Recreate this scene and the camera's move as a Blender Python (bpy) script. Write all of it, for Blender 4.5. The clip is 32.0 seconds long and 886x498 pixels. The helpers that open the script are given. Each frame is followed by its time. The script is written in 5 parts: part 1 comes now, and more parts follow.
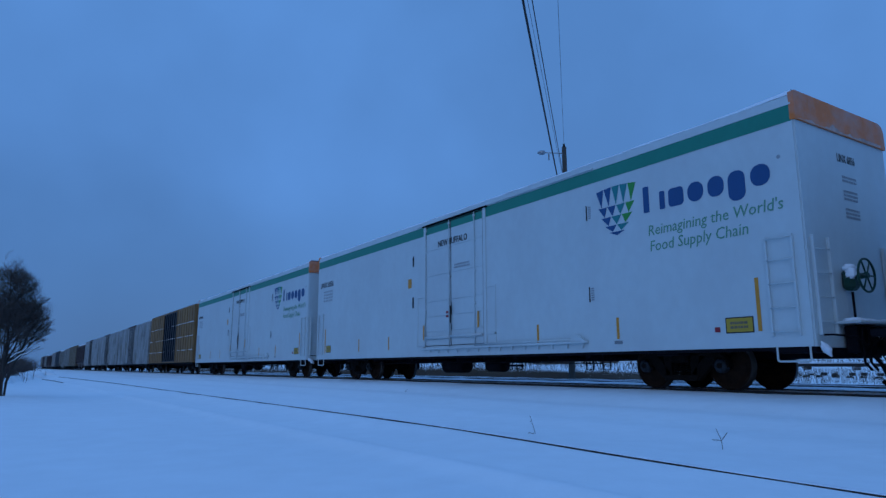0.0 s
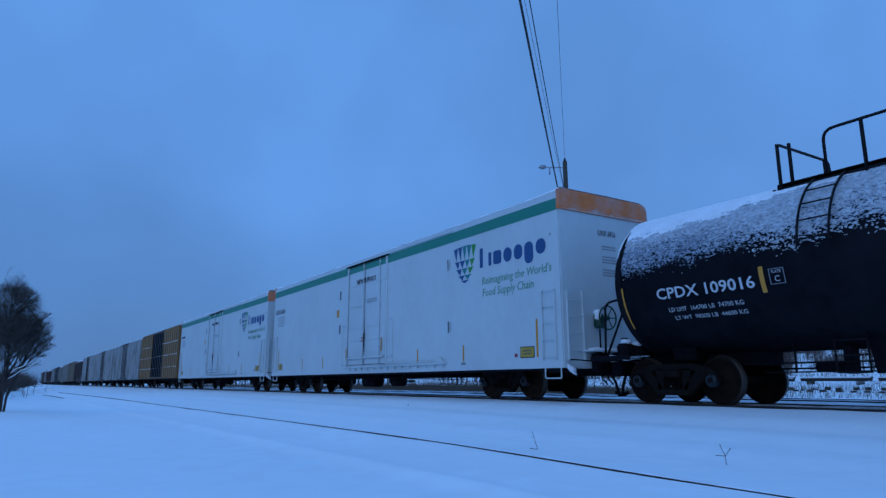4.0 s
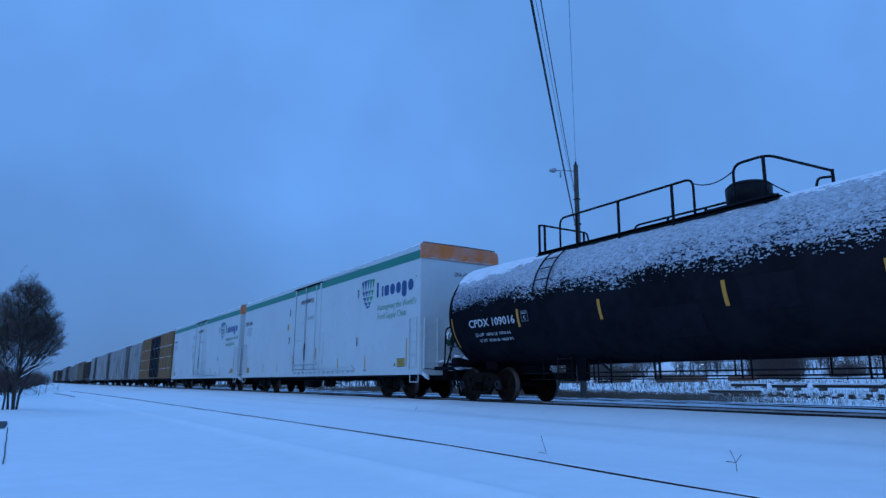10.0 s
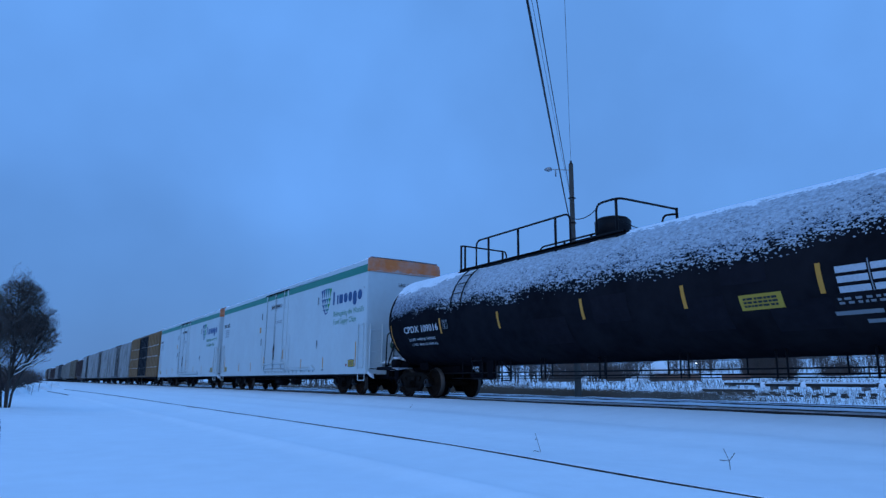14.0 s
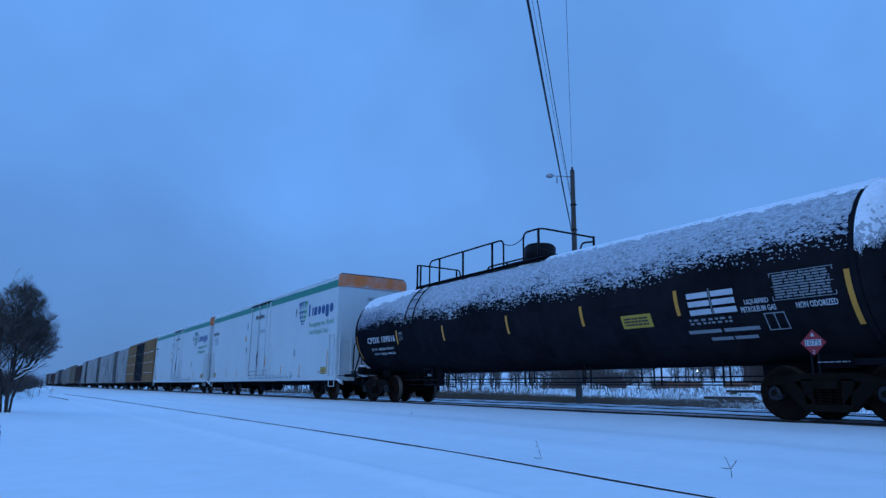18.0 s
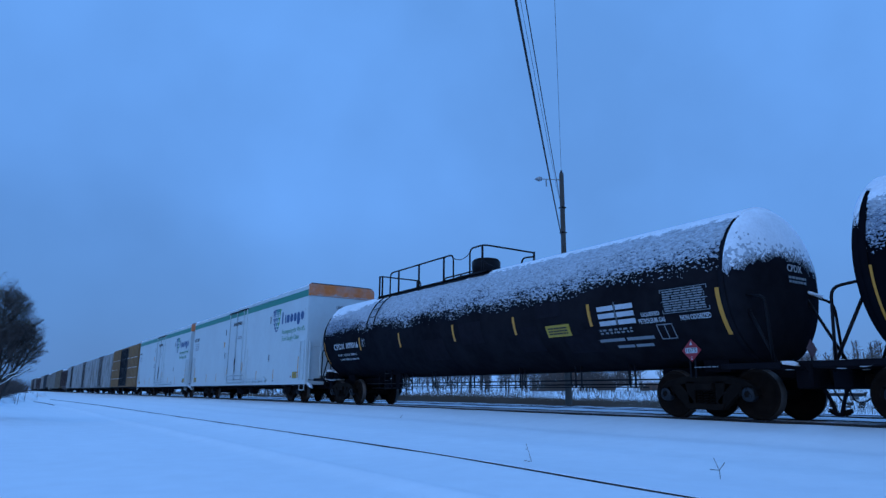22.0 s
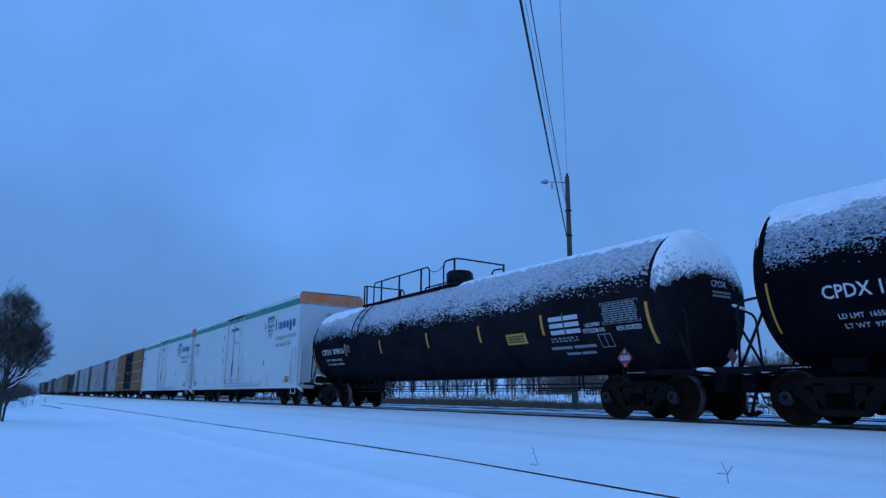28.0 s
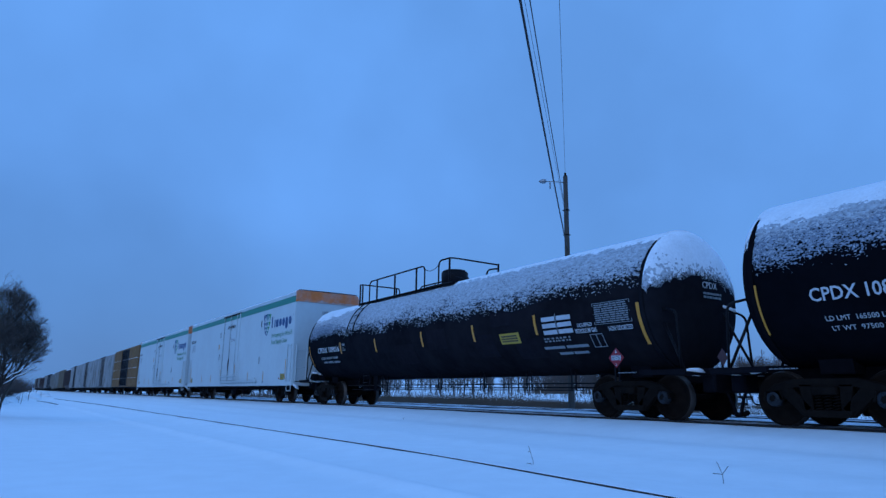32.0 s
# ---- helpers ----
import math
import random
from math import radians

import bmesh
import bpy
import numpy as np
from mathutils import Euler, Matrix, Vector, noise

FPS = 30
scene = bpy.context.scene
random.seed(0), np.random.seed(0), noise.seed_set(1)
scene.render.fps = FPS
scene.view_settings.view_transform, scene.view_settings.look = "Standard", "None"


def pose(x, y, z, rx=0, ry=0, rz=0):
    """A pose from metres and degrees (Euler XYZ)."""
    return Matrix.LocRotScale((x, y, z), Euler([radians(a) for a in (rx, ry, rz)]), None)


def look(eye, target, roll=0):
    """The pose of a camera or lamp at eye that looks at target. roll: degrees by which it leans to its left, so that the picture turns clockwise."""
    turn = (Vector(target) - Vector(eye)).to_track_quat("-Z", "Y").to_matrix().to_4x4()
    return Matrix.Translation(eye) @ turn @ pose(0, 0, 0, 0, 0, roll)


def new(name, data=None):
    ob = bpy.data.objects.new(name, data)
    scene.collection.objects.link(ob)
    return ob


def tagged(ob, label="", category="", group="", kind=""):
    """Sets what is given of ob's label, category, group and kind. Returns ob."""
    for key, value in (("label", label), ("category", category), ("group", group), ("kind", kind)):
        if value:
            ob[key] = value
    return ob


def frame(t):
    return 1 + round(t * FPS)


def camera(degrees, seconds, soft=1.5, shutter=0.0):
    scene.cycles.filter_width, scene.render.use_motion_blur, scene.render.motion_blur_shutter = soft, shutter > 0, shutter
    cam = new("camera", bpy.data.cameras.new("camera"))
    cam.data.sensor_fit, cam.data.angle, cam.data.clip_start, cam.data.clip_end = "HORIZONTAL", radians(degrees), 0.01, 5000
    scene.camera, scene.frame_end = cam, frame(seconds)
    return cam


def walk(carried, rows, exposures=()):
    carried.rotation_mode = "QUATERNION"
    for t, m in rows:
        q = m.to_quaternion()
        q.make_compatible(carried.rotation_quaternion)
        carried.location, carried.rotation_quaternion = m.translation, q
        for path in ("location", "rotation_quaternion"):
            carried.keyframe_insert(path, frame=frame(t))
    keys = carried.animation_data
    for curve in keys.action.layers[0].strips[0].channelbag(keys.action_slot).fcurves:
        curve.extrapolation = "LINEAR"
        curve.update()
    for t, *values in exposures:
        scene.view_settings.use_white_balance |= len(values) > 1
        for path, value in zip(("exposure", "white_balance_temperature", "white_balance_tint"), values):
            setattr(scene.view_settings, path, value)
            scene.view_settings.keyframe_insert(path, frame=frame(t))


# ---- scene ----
══════════════════════════════
▶ **Exercise prompt**
Show all lines from the listing above in which "degrees" appears.

▶ **Solution**
    """A pose from metres and degrees (Euler XYZ)."""
    """The pose of a camera or lamp at eye that looks at target. roll: degrees by which it leans to its left, so that the picture turns clockwise."""
def camera(degrees, seconds, soft=1.5, shutter=0.0):
    cam.data.sensor_fit, cam.data.angle, cam.data.clip_start, cam.data.clip_end = "HORIZONTAL", radians(degrees), 0.01, 5000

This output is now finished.